Cinefórum CCXLVII: «Los Mitchell contra las máquinas»
Todas las cosas buenas que seguramente habrá usted oído de Los Mitchell contra las máquinas son estrictamente ciertas. Todo es verdad, salvo algunas cosas (que diría Mariano) en las que los espectadores, de momento, no han querido reparar. Cosas que, además, no son demasiado graves. Lo cierto es que esta es una película de animación que da lo que promete: diversión y entretenimiento. Y, por si no fuera suficiente, también cumple con la norma autoimpuesta de, este, nuestro cinefórum: si la semana pasada un artefacto cambiaba la vida de Jesús Gris en Cronos, de Guillermo del Toro, aquí un dispositivo alterará el curso de toda la humanidad.
De ahí nacen las referidas virtudes de la película que Sony Pictures ha desarrollado con el mismo equipo que trabajó en Spider-Man: Un nuevo universo y que, debido a la pandemia, finalmente ha sido estrenada directamente en Netflix. El ingenio que amenaza aquí a los protagonistas, la entrañable familia Mitchell, es un smartphone o, más concretamente, la nueva inteligencia artificial enjambre que lo controla. A partir de ahí, un cúmulo de aciertos nos mantienen pegados al sofá: la animación desborda la pantalla, mezclando tres y dos dimensiones de forma brillante; la trama es coherente y queda resuelta con unas convenientes dosis de acción; y, sobre todo, encontramos una espectacular química entre todos los personajes, una familia propia del siglo XXI, su perro y dos robots extraviados, que logran arrastrar las coordenadas del cine de animación familiar hacia el presente.

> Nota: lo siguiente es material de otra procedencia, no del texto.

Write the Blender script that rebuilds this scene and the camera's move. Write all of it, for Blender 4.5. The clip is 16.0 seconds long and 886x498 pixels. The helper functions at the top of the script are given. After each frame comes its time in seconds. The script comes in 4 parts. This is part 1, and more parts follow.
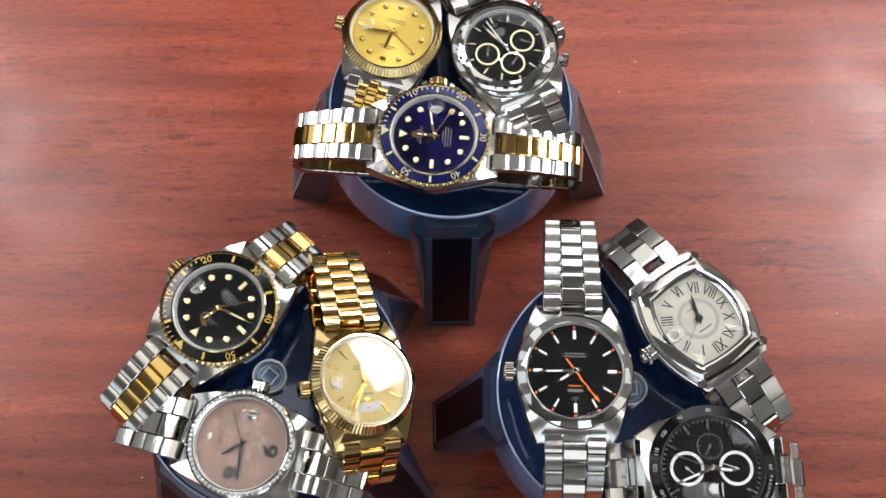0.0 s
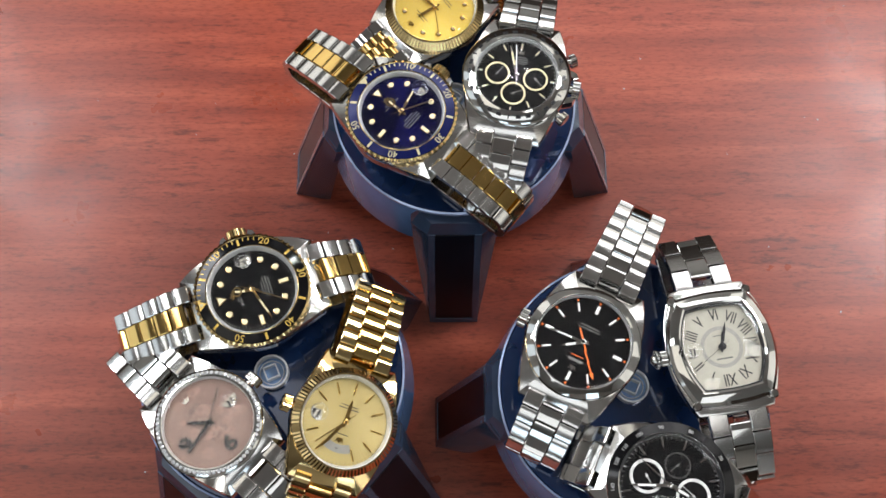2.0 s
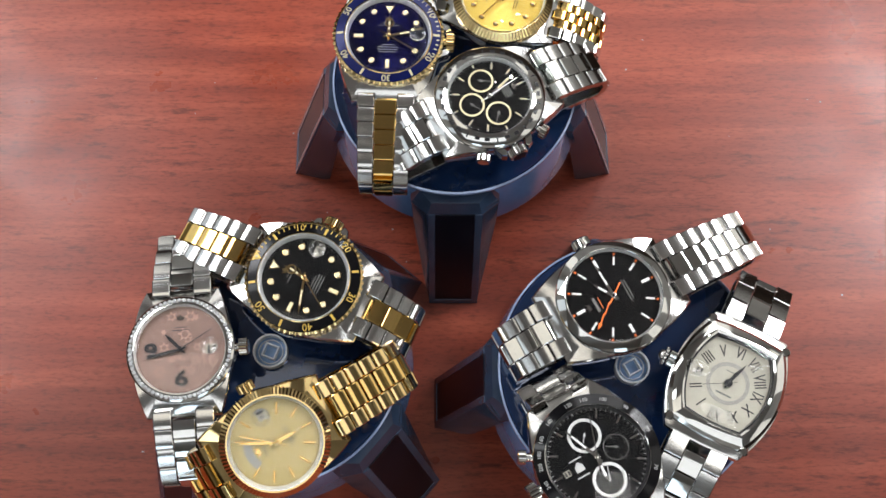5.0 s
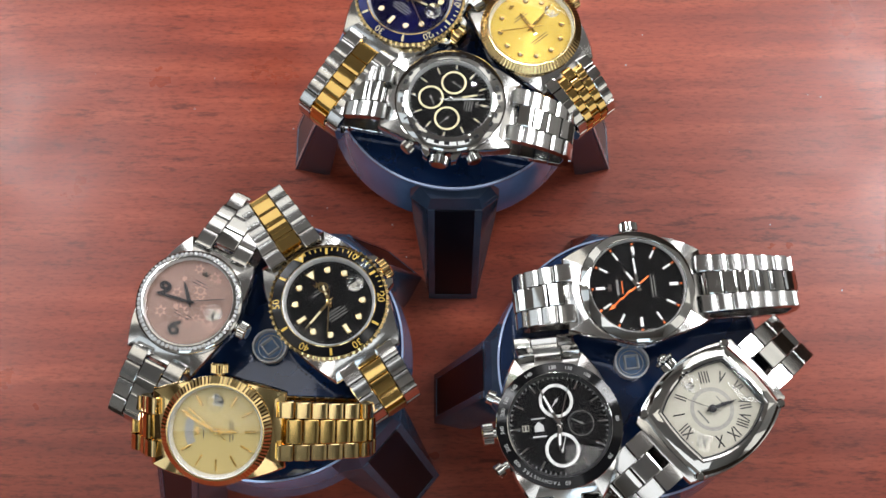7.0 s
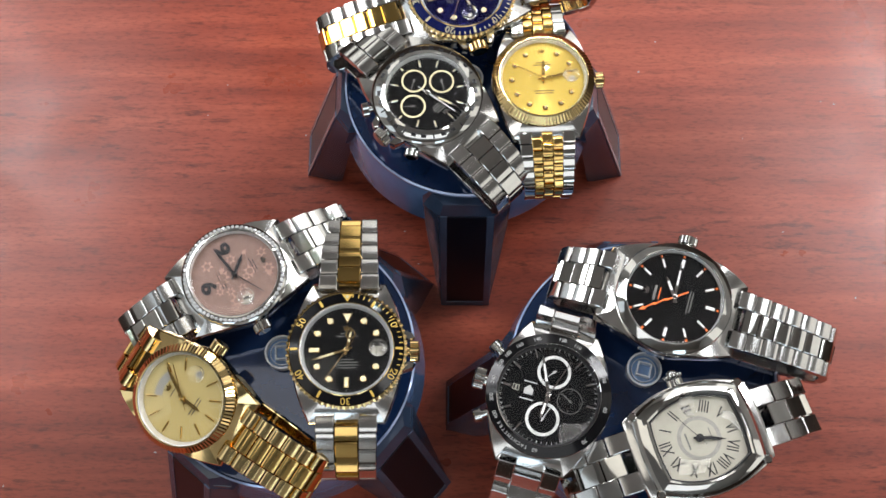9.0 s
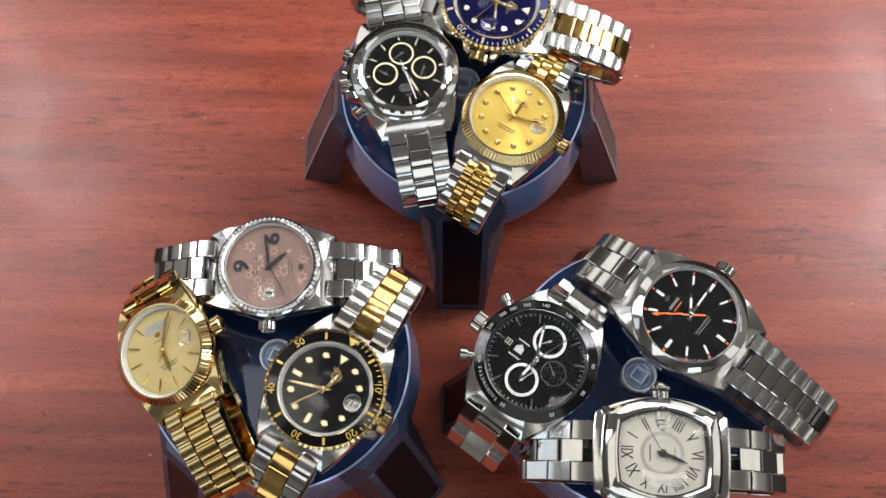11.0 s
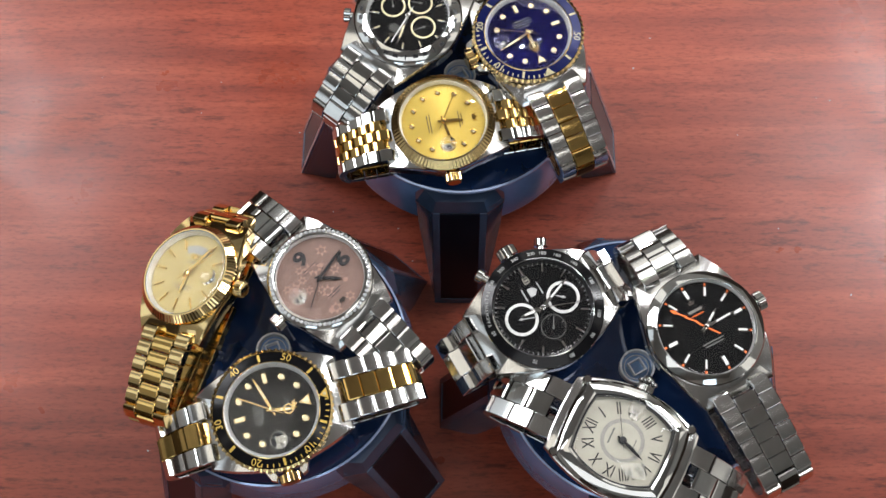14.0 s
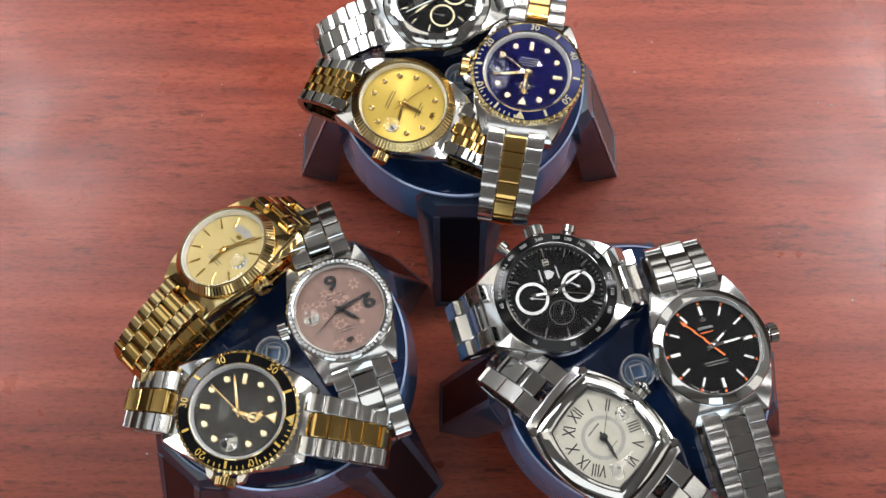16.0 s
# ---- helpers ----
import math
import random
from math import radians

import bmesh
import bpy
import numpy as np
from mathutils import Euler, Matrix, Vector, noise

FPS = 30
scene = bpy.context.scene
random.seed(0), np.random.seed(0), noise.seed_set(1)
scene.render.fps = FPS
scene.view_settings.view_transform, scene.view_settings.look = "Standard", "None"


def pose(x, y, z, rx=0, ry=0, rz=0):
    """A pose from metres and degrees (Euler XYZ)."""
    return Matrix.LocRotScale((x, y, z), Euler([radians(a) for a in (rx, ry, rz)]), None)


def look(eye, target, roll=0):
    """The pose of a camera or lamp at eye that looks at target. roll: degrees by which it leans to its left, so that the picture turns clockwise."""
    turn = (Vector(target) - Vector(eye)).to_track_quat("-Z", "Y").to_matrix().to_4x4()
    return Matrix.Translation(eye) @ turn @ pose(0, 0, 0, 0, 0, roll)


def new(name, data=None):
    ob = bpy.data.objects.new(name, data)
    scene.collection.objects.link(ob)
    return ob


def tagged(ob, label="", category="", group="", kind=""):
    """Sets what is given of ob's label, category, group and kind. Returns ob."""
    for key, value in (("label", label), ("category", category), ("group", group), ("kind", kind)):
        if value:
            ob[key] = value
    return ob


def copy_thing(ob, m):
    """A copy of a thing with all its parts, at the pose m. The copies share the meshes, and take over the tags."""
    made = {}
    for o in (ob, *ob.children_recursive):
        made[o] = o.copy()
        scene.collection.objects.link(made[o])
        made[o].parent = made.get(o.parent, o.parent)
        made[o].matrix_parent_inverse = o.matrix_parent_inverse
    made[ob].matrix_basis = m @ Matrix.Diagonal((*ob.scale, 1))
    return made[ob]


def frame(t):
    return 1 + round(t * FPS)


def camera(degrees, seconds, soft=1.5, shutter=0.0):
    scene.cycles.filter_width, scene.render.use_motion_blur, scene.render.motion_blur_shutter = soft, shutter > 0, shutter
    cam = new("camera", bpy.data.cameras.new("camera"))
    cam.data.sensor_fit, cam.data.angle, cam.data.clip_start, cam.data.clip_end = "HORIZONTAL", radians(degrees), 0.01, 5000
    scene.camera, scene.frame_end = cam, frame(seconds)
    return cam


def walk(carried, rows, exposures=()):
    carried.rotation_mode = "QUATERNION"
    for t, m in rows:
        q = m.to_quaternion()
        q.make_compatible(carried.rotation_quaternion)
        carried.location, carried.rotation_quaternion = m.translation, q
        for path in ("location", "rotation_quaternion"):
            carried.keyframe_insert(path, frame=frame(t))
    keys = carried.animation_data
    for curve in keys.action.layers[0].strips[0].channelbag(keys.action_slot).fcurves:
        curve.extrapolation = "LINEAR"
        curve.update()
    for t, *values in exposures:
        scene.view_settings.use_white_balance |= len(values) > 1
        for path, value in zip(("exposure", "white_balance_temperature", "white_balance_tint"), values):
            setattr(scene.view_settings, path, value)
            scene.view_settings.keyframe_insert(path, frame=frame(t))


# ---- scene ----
# camera: held by hand above a table, nearly still
PATH = [
    (0, -0.0028, 0.0014, 0.4563, 18.74, -0.52, -0.76),
    (0.5, -0.0023, 0.0019, 0.4576, 18.65, -0.42, -0.65),
    (1, -0.0022, 0.0006, 0.4566, 18.83, -0.26, -0.55),
    (1.5, -0.0019, 0.0018, 0.4574, 18.60, -0.19, -0.47),
    (2, -0.0002, 0.0013, 0.4563, 18.57, -0.13, -0.37),
    (2.5, -0.0002, 0.0000, 0.4567, 18.71, -0.00, -0.42),
    (3, -0.0014, 0.0003, 0.4556, 18.31, -0.25, -0.34),
    (3.5, -0.0010, 0.0009, 0.4548, 18.38, -0.43, -0.26),
    (4, 0.0002, 0.0010, 0.4541, 18.20, 0.08, -0.25),
    (4.5, -0.0011, 0.0001, 0.4533, 18.01, -0.33, -0.12),
    (7, -0.0003, -0.0009, 0.4529, 17.71, -0.25, -0.10),
    (7.5, -0.0001, -0.0001, 0.4524, 17.75, -0.02, 0.05),
    (8, -0.0006, -0.0013, 0.4532, 17.86, 0.18, 0.17),
    (8.5, -0.0012, -0.0012, 0.4538, 18.07, 0.18, 0.39),
    (9, -0.0007, -0.0006, 0.4532, 18.01, 0.26, 0.21),
    (11.5, 0.0005, 0.0011, 0.4535, 18.00, 0.06, 0.47),
    (12, 0.0010, -0.0006, 0.4527, 18.21, 0.05, 0.18),
    (12.5, 0.0021, 0.0000, 0.4531, 18.05, -0.00, 0.23),
    (13, 0.0007, -0.0006, 0.4516, 18.04, 0.30, 0.60),
    (13.5, 0.0006, -0.0011, 0.4517, 18.11, 0.32, 0.49),
    (14, 0.0028, -0.0010, 0.4512, 17.99, 0.39, 0.16),
    (14.5, 0.0018, -0.0024, 0.4519, 17.93, 0.41, 0.27),
    (15, 0.0011, -0.0009, 0.4497, 17.90, 0.50, 0.17),
    (15.5, 0.0022, 0.0003, 0.4497, 17.75, 0.58, 0.51),
    (16, 0.0031, 0.0000, 0.4503, 18.09, 0.38, 0.37),
]
cam = camera(43.82, 16.0, soft=1.55)
walk(cam, [(t, pose(*p)) for t, *p in PATH])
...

Es ahí donde nace, en opinión de quien escribe, el único pero que cabría ponerle a la película tras cien minutos de puro entretenimiento: los otros diez que completan el metraje se vuelven directamente incómodos, porque Phil Lord y Christopher Miller deciden invertirlos en escarbar en el peor defecto de sus anteriores proyectos: machacar incansablemente, una, dos, cuatro y hasta ocho veces, con la moraleja de rigor que se les ocurrió para completar su película y sobre cuya modernidad cabría discutir largo y tendido. Y no es que sea una moralina especialmente detestable en sí misma; es su reaparición, una y otra vez, la que acaba por atrancar una vagoneta que, por lo demás, viajaba a toda velocidad por una montaña rusa de fantasía.

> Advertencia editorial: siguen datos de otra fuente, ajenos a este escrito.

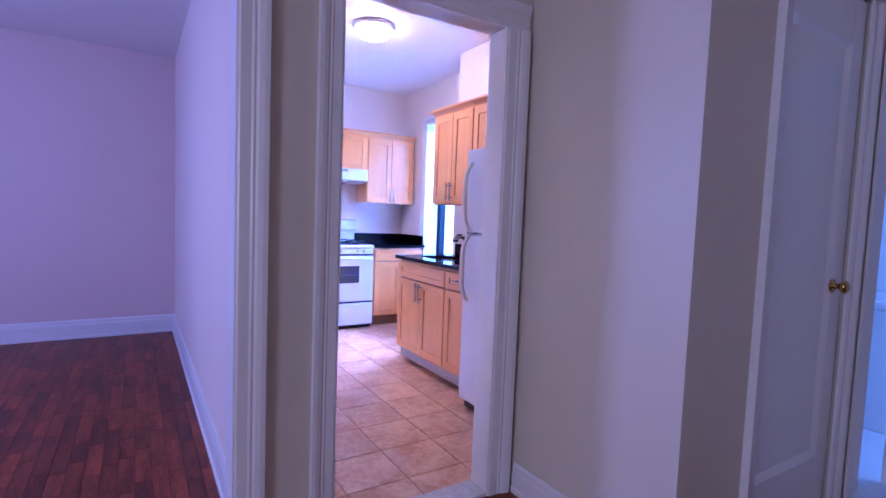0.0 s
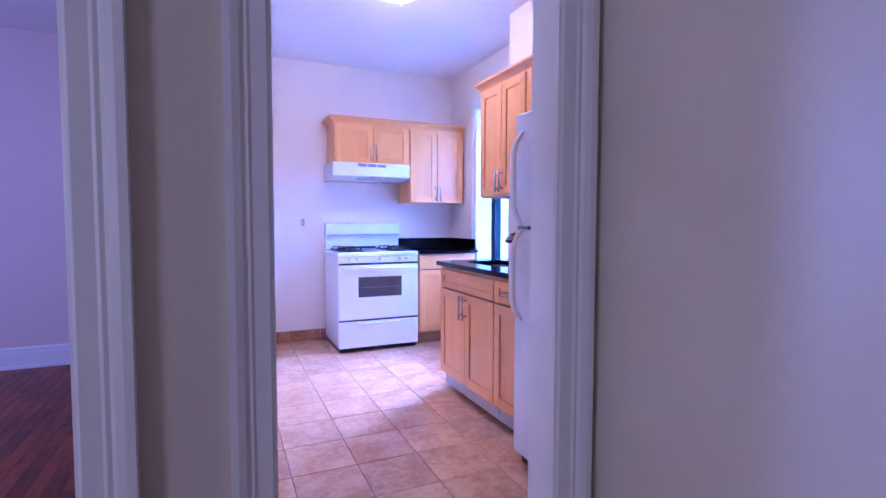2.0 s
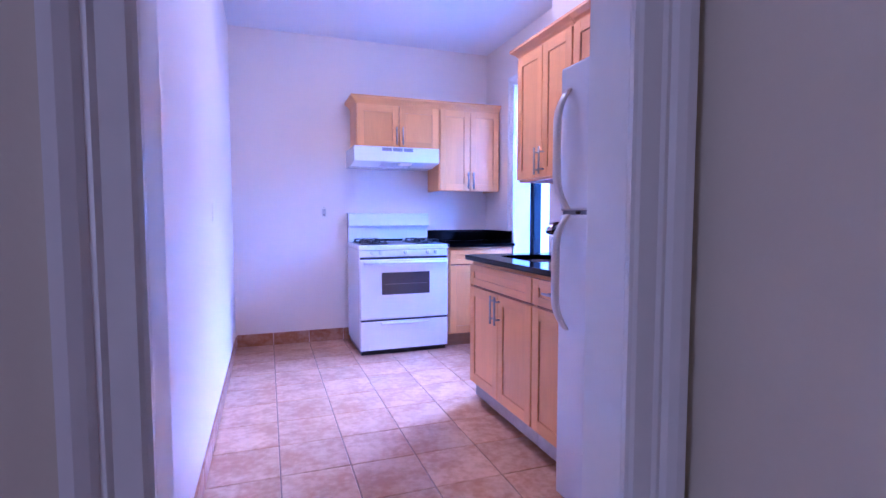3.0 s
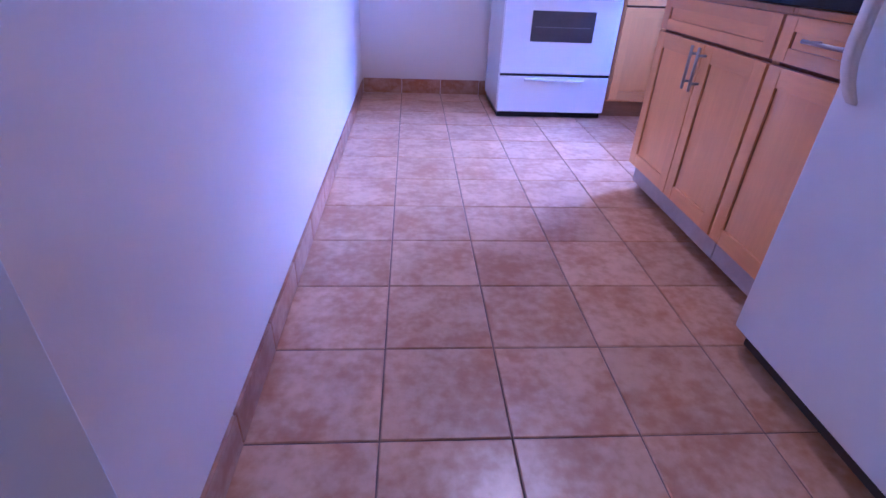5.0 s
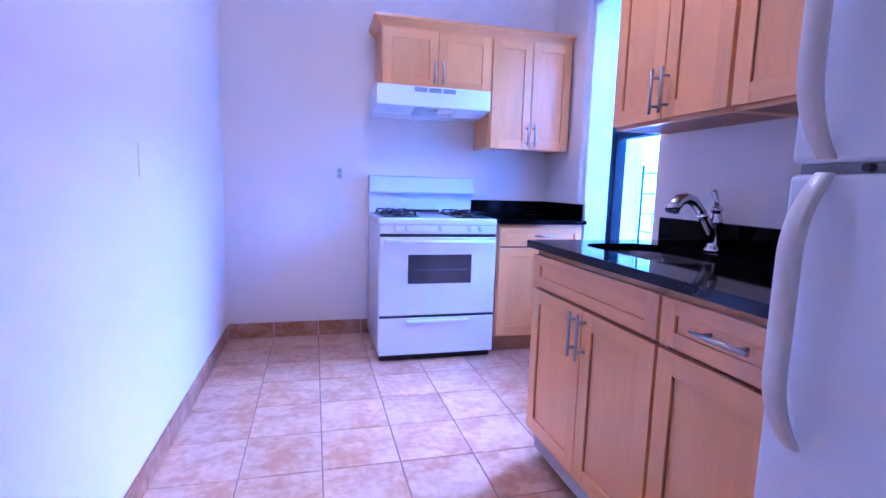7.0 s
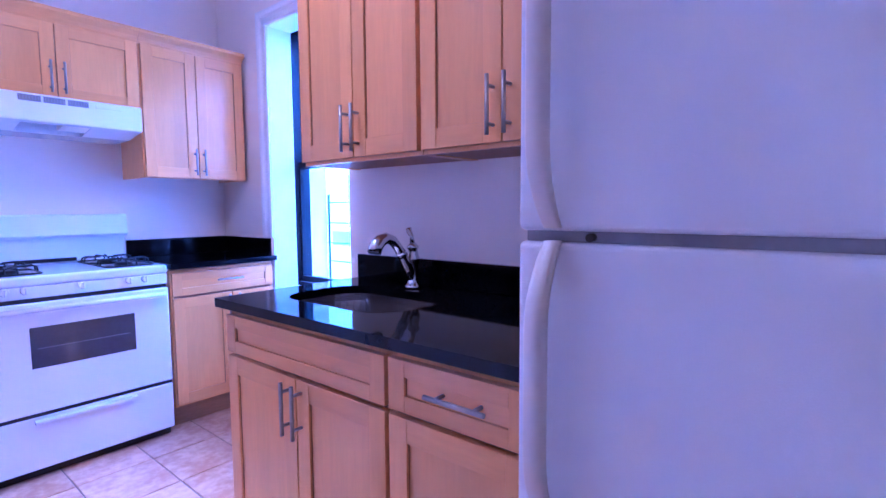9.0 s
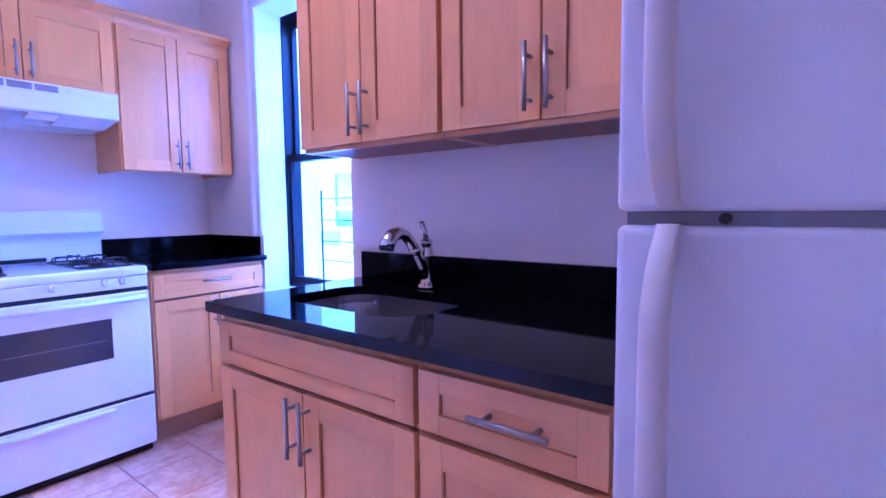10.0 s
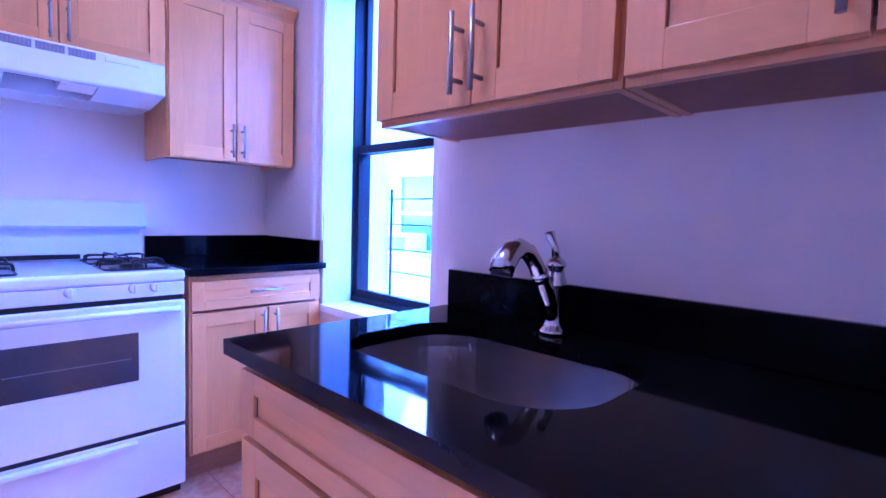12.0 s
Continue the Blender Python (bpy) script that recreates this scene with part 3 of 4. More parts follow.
def slab(outer, hole, z0, z1):
    bm = bmesh.new()
    loops = []
    for pts in (outer, hole):
        vs = [bm.verts.new((x, y, z1)) for x, y in pts]
        loops += [bm.edges.new((vs[k], vs[(k + 1) % len(vs)])) for k in range(len(vs))]
    top = [g for g in bmesh.ops.triangle_fill(bm, edges=loops, use_beauty=True)["geom"] if isinstance(g, bmesh.types.BMFace)]
    ext = bmesh.ops.extrude_face_region(bm, geom=top)
    for g in ext["geom"]:
        if isinstance(g, bmesh.types.BMVert):
            g.co.z = z0
    bmesh.ops.recalc_face_normals(bm, faces=bm.faces[:])
    rim = [e for e in bm.edges if len(e.link_faces) == 2 and abs(e.calc_face_angle(0)) > 0.9 and all(v.co.z == z1 for v in e.verts)]
    bmesh.ops.bevel(bm, geom=rim, offset=0.003, segments=2, affect="EDGES", profile=0.5)
    bm.normal_update()
    # Faces along the front edge get the painted sheen.
    for f in bm.faces:
        f.material_index = 1 if abs(f.normal.z) < 0.1 and min(v.co.x for v in f.verts) < CFX + 0.001 else 0
    return bm


wt = thing("worktop", ((CFX + XB) / 2, 3.43, CB), "polished black granite worktop with a rounded sink cut-out", "worktop")
part("slab", slab([(CFX, 2.845), (XB, 2.845), (XB, 4.028), (CFX, 4.028)], rounded(SX0, SX1, SV0, SV1, SR), CB, CT), GRANITE, wt).data.materials.append(GRANITE_LIT_EDGE)
part("backsplash", box(XB - 0.02, XB, 2.845, 4.028, CT + 0.0005, 1.014, 0.002), GRANITE, wt)
wt2 = thing("worktop", (2.76, 5.5, CB), "small black granite corner worktop beside the stove", "worktop")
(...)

Por acabar con el buen sabor de boca que, en realidad, también deja la película, hay un aspecto de la misma que merece una mención especial, esta vez en positivo y sin ambages: me refiero a la incorporación a la narrativa cinematográfica de elementos presentísimos del mundo actual como los filtros de imagen, la mensajería instantánea o los vlogs. Es decir, de la generación de contenidos ubicua y continua que tan arcana resulta para adultos del pleistoceno como el bueno de Rick Mitchell, cuya relación con su hija, la gran protagonista, envuelve en cierta medida toda la cinta. En este aspecto, la película logra ser coherente con su propio mensaje y eso tiene un enorme mérito: lo cierto es que tanto la historia de Los Mitchell contra las máquinas como su propia visualización contribuyen al entendimiento mutuo intergeneracional que representan. Es una virtud muy poderosa para una película de animación familiar… y solo hacía falta lucirla, no era necesario explicarla.